# Dataset excerpt start

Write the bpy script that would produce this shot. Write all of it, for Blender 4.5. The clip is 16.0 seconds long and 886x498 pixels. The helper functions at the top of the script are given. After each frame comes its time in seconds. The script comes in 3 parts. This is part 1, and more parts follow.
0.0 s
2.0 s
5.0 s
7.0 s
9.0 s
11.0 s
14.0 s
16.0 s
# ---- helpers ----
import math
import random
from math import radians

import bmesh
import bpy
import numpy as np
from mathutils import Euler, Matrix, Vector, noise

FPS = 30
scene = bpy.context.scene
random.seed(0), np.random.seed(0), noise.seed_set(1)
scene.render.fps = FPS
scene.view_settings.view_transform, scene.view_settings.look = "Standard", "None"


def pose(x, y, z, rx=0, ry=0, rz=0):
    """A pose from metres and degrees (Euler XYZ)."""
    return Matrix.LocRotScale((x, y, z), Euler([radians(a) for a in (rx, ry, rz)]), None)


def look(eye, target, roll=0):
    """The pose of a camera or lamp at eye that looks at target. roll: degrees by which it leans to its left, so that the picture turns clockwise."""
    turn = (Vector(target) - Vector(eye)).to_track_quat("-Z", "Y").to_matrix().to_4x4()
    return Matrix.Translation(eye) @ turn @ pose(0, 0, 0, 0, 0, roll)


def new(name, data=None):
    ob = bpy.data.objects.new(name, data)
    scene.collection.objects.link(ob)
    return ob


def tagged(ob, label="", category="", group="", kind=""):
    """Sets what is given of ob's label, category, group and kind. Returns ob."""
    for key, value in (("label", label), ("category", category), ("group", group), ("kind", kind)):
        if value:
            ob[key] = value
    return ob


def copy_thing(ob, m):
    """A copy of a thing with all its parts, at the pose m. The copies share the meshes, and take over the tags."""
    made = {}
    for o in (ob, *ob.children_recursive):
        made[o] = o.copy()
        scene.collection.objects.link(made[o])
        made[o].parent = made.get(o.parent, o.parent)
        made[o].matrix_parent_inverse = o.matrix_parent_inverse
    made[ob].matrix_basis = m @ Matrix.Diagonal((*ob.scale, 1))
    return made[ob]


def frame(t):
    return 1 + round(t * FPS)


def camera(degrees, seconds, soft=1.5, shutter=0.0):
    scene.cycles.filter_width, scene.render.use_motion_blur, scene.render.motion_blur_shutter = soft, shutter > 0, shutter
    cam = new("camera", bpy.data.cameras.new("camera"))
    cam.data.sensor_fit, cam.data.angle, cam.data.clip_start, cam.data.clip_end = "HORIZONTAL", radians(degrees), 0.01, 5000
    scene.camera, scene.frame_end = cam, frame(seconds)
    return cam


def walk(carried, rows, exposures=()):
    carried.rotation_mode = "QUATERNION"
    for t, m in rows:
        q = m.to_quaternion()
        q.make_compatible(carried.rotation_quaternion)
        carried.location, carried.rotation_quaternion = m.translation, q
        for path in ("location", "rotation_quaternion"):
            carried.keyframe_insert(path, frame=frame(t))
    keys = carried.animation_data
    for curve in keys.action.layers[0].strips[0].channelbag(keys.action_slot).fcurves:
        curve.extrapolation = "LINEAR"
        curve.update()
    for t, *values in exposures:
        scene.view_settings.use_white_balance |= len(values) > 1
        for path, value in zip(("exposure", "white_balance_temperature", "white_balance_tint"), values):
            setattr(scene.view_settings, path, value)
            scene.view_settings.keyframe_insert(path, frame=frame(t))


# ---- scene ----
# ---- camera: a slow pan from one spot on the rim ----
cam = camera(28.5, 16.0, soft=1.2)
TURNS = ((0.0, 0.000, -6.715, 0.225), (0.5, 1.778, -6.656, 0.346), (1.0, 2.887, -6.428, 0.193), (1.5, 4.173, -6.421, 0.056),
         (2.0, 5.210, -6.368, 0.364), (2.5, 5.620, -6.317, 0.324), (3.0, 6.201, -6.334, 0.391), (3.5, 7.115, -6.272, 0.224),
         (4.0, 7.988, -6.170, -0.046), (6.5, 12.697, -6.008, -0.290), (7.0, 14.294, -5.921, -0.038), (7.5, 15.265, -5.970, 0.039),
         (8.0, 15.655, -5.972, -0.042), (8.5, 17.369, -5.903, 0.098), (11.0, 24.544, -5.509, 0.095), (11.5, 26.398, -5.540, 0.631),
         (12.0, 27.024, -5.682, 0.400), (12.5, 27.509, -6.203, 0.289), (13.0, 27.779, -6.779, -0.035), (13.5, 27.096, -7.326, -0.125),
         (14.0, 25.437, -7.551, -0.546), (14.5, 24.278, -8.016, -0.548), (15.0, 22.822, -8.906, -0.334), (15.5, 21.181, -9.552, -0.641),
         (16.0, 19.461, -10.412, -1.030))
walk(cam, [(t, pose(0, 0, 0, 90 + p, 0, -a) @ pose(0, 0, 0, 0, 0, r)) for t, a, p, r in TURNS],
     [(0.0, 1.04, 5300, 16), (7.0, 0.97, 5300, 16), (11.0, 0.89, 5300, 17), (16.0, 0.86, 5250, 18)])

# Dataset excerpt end

* _What to produce_
Reproduce the full listing word for word.

* _Full answer_
Write the bpy script that would produce this shot. Write all of it, for Blender 4.5. The clip is 16.0 seconds long and 886x498 pixels. The helper functions at the top of the script are given. After each frame comes its time in seconds. The script comes in 3 parts. This is part 1, and more parts follow.
0.0 s
2.0 s
5.0 s
7.0 s
9.0 s
11.0 s
14.0 s
16.0 s
# ---- helpers ----
import math
import random
from math import radians

import bmesh
import bpy
import numpy as np
from mathutils import Euler, Matrix, Vector, noise

FPS = 30
scene = bpy.context.scene
random.seed(0), np.random.seed(0), noise.seed_set(1)
scene.render.fps = FPS
scene.view_settings.view_transform, scene.view_settings.look = "Standard", "None"


def pose(x, y, z, rx=0, ry=0, rz=0):
    """A pose from metres and degrees (Euler XYZ)."""
    return Matrix.LocRotScale((x, y, z), Euler([radians(a) for a in (rx, ry, rz)]), None)


def look(eye, target, roll=0):
    """The pose of a camera or lamp at eye that looks at target. roll: degrees by which it leans to its left, so that the picture turns clockwise."""
    turn = (Vector(target) - Vector(eye)).to_track_quat("-Z", "Y").to_matrix().to_4x4()
    return Matrix.Translation(eye) @ turn @ pose(0, 0, 0, 0, 0, roll)


def new(name, data=None):
    ob = bpy.data.objects.new(name, data)
    scene.collection.objects.link(ob)
    return ob


def tagged(ob, label="", category="", group="", kind=""):
    """Sets what is given of ob's label, category, group and kind. Returns ob."""
    for key, value in (("label", label), ("category", category), ("group", group), ("kind", kind)):
        if value:
            ob[key] = value
    return ob


def copy_thing(ob, m):
    """A copy of a thing with all its parts, at the pose m. The copies share the meshes, and take over the tags."""
    made = {}
    for o in (ob, *ob.children_recursive):
        made[o] = o.copy()
        scene.collection.objects.link(made[o])
        made[o].parent = made.get(o.parent, o.parent)
        made[o].matrix_parent_inverse = o.matrix_parent_inverse
    made[ob].matrix_basis = m @ Matrix.Diagonal((*ob.scale, 1))
    return made[ob]


def frame(t):
    return 1 + round(t * FPS)


def camera(degrees, seconds, soft=1.5, shutter=0.0):
    scene.cycles.filter_width, scene.render.use_motion_blur, scene.render.motion_blur_shutter = soft, shutter > 0, shutter
    cam = new("camera", bpy.data.cameras.new("camera"))
    cam.data.sensor_fit, cam.data.angle, cam.data.clip_start, cam.data.clip_end = "HORIZONTAL", radians(degrees), 0.01, 5000
    scene.camera, scene.frame_end = cam, frame(seconds)
    return cam


def walk(carried, rows, exposures=()):
    carried.rotation_mode = "QUATERNION"
    for t, m in rows:
        q = m.to_quaternion()
        q.make_compatible(carried.rotation_quaternion)
        carried.location, carried.rotation_quaternion = m.translation, q
        for path in ("location", "rotation_quaternion"):
            carried.keyframe_insert(path, frame=frame(t))
    keys = carried.animation_data
    for curve in keys.action.layers[0].strips[0].channelbag(keys.action_slot).fcurves:
        curve.extrapolation = "LINEAR"
        curve.update()
    for t, *values in exposures:
        scene.view_settings.use_white_balance |= len(values) > 1
        for path, value in zip(("exposure", "white_balance_temperature", "white_balance_tint"), values):
            setattr(scene.view_settings, path, value)
            scene.view_settings.keyframe_insert(path, frame=frame(t))


# ---- scene ----
# ---- camera: a slow pan from one spot on the rim ----
cam = camera(28.5, 16.0, soft=1.2)
TURNS = ((0.0, 0.000, -6.715, 0.225), (0.5, 1.778, -6.656, 0.346), (1.0, 2.887, -6.428, 0.193), (1.5, 4.173, -6.421, 0.056),
         (2.0, 5.210, -6.368, 0.364), (2.5, 5.620, -6.317, 0.324), (3.0, 6.201, -6.334, 0.391), (3.5, 7.115, -6.272, 0.224),
         (4.0, 7.988, -6.170, -0.046), (6.5, 12.697, -6.008, -0.290), (7.0, 14.294, -5.921, -0.038), (7.5, 15.265, -5.970, 0.039),
         (8.0, 15.655, -5.972, -0.042), (8.5, 17.369, -5.903, 0.098), (11.0, 24.544, -5.509, 0.095), (11.5, 26.398, -5.540, 0.631),
         (12.0, 27.024, -5.682, 0.400), (12.5, 27.509, -6.203, 0.289), (13.0, 27.779, -6.779, -0.035), (13.5, 27.096, -7.326, -0.125),
         (14.0, 25.437, -7.551, -0.546), (14.5, 24.278, -8.016, -0.548), (15.0, 22.822, -8.906, -0.334), (15.5, 21.181, -9.552, -0.641),
         (16.0, 19.461, -10.412, -1.030))
walk(cam, [(t, pose(0, 0, 0, 90 + p, 0, -a) @ pose(0, 0, 0, 0, 0, r)) for t, a, p, r in TURNS],
     [(0.0, 1.04, 5300, 16), (7.0, 0.97, 5300, 16), (11.0, 0.89, 5300, 17), (16.0, 0.86, 5250, 18)])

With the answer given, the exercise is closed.